There are three major exceptions to the law. If you work as a "professional" in a job requiring advanced education, such as a doctor or a lawyer, you are not entitled to overtime. If you are an "executive" who heads his or her own company and sets company policy, you are not entitled to overtime. Finally, if you have an "administrative" job in which your primary function is to supervise others, you are not entitled to overtime. Except for these three narrow exceptions, and a few exceptions which protect particular industries such as trucking, farming and computer programming, the law requires your employer to pay you overtime.
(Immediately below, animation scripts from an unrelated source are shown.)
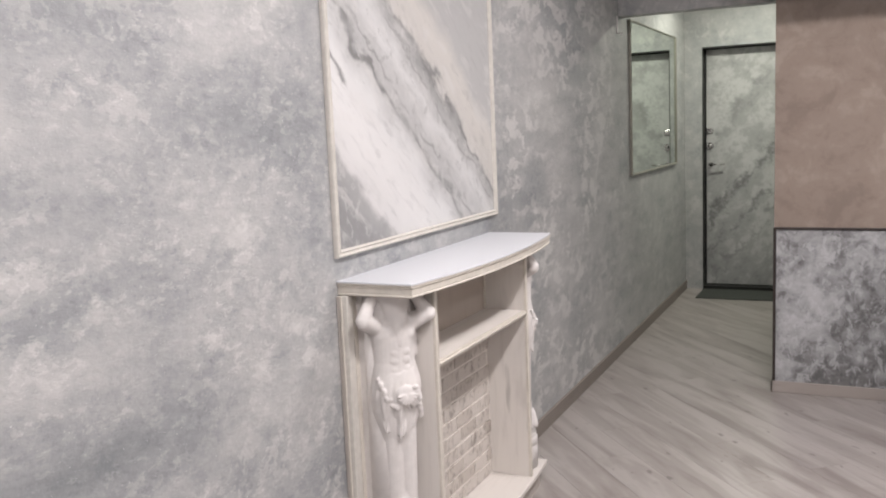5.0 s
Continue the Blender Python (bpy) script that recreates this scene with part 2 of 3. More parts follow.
def make_door_marble():
    m = Mat("grey_marbled_plaster", 0.45)
    p = m.where()
    ax = m.axes(p)
    along, across = slant(m, ax[0], ax[2], 0.62, 0.78), slant(m, ax[0], ax[2], -0.78, 0.62)
    st = streaks(m, along, across, 3.0, 8.0)
    n1 = m.noise(p, 4.5, 8, 0.68)
    n3 = m.noise(m.scaled(p, (1, 1, 1), shift=(2.0, 0, 0.7)), 13, 6, 0.66)
    band = m.math("ADD", across, m.math("MULTIPLY", m.math("SUBTRACT", n1, 0.5), 0.55))
    c = m.ramp(m.math("ADD", m.math("MULTIPLY", n1, 0.5), m.math("ADD", m.math("MULTIPLY", st, 0.25), m.math("MULTIPLY", n3, 0.25))),
               [(0.38, g(0.27)), (0.47, g(0.37)), (0.56, g(0.50)), (0.66, g(0.58))])
    for centre, half, deep in ((0.22, 0.075, 0.85), (0.03, 0.05, 0.7), (0.62, 0.10, 0.50), (-0.12, 0.05, 0.5)):
        dark = m.step(m.math("ABSOLUTE", m.math("SUBTRACT", band, centre)), 0.0, half, deep, 0.0)
        c = m.mix(m.math("MULTIPLY", dark, m.step(n3, 0.40, 0.56, 0.1, 1.0)), c, g(0.155))
    m.colour(c)
    m.bump(n1, 0.25, 0.003)
    return m.m


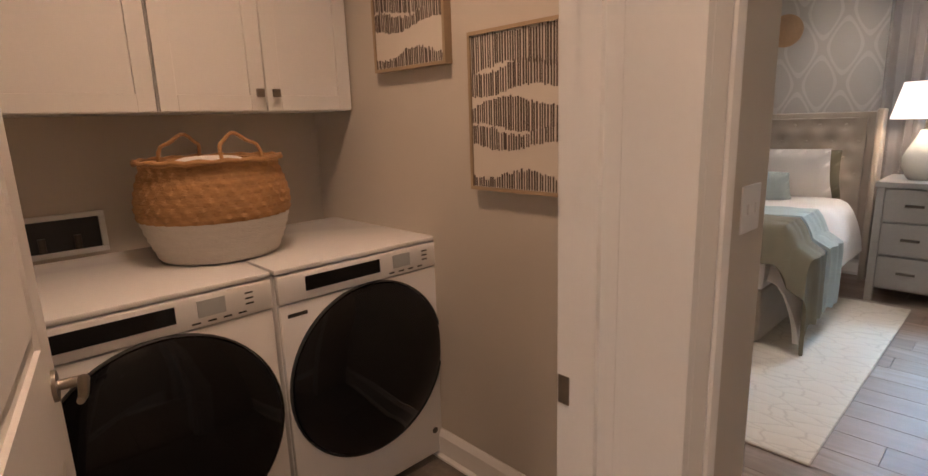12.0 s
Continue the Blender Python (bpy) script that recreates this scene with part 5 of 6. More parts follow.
for yc in (0.005, -DW - 0.005):
    s = -1 if yc > 0 else 1
    part("corner_cap", boxes((-0.004, yc, DH - 0.06, 0.010, yc + s * 0.003, DH + 0.001), (-0.006, yc, DH - 0.06, -0.0045, yc + s * 0.035, DH + 0.001), bev=0.0005), BRONZE, dr0, "dark metal corner cap")

ag = thing("agave_plant", (0.79, 1.255, 0.949), "large artificial agave in a veined marble bowl", "plant")
part("pot", lathe([(0.055, 0), (0.085, 0.015), (0.108, 0.06), (0.112, 0.10), (0.104, 0.135), (0.097, 0.135), (0.103, 0.10), (0.09, 0.05), (0.02, 0.04)], 40), POTMARBLE, ag, "white and purple veined marble bowl", True)
part("soil", lathe([(0.01, 0.115), (0.095, 0.11), (0.095, 0.10)], 24), CONCRETE, ag)
part("core", lathe([(0.042, 0.105), (0.045, 0.13), (0.03, 0.16), (0.01, 0.17)], 16), TERRACOTTA, ag, "orange-brown plant core", True)
rg = random.Random(4)
for k in range(11):
    ang = k * 2.39996 + 0.9
    lean = (0.59, 0.46, 0.59, 0.54, 0.46, 0.46, 0.34, 0.30, 0.22, 0.12, 0.06)[k]
    ln = (0.42, 0.39, 0.43, 0.43, 0.41, 0.40, 0.37, 0.35, 0.32, 0.27, 0.28)[k]
    wd = 0.088 if k < 8 else 0.060

    def blade(u, v, ang=ang, lean=lean, ln=ln, wd=wd):
        x = (u - 0.5) * 2
        e = lean * (0.70 + 0.42 * v)
        out = 0.02 + ln * v * math.sin(e)
        up = 0.125 + ln * v * math.cos(e * 0.9)
        w = wd * (0.50 + 1.9 * v * (1 - v)) * min(1.0, (1 - v) * 2.1) ** 1.05 + 0.0004
        jag = 0.003 * (1 if int(v * 40) % 2 else 0) if abs(x) > 0.99 and 0.3 < v < 0.95 else 0
        cup = 0.34 * w * x * x
        o, s = Vector((math.cos(ang), math.sin(ang), 0)), Vector((-math.sin(ang), math.cos(ang), 0))
        return o * (out - cup) + s * x * (w + jag) + Vector((0, 0, up + cup * 0.5))
    part("leaf", sheet(blade, 8, 40, 0.005), AGAVE, ag, "", True)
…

Our law firm has discovered that many employers violate this law. We have represented insurance adjusters, county police officers, truck drivers, park rangers, nurses, factory workers, warehouse workers and insurance investigators in these cases. We have recovered millions of dollars for these clients over the past twenty years.

This law is very far-reaching. If you are being paid by the hour and you are not receiving overtime wages once you work more than forty (40) hours per week, your employer is probably in violation of the law. You and all of your fellow employees are entitled to the overtime wages that you have not been paid, plus an equal amount of liquidated damages, attorney's fees and costs. If you fall into this category, you should contact our office, and we will investigate for you. Don't be afraid to contact us even if your claim is very small. The law recognizes that individual's claims are often for a small amount of money, so most of these cases are now filed as class actions.
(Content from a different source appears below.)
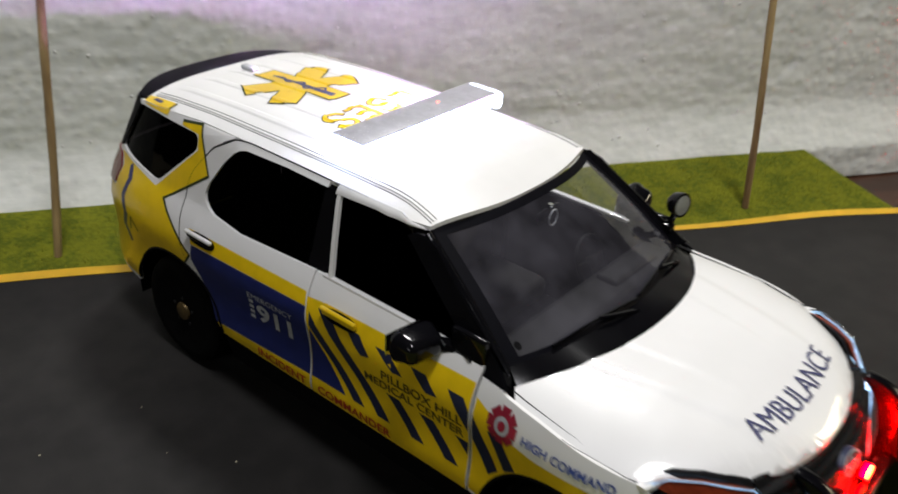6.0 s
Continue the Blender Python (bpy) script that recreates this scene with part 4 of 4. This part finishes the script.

Also, if you are paid a "salary", you are still entitled to overtime if you worked more than forty (40) hours per week unless you fall into one of the three exempt categories ("professional", "executive", or "administrative".) For example, if you are a secretary earning $20,000.00 per year, but your boss makes you work more than forty (40) hours per week, your wage rate is based upon forty (40) hours per week over a one year period at the rate of $20,000.00 per year. For any hours over the forty (40) hours that you worked each week, you are owed money, and we can collect it for you. To work out your overtime rate in this example, you multiply forty (40) hours per week times fifty-two(52)weeks for 2080 regular work hours per year. If you are earning $20,000.00 per year, then your regular rate of pay is $9.62 per hour, and therefore your overtime rate should be $14.42 per hour (even if you are ''on salary".)

One word of caution. There is normally a two year statute of limitations on these claims, so if you have a claim you need to move quickly. If the court finds that your employer has intentionally violated the law, the statute of limitations is expanded to three years. Also, if your employer failed to post the required Fair Labor Standards Act poster informing you of your right to overtime, the statute of limitations does not run until you learned of your right to overtime. However, these two exceptions can make a claim much more difficult, so you should definitely file the claim within two years whenever possible.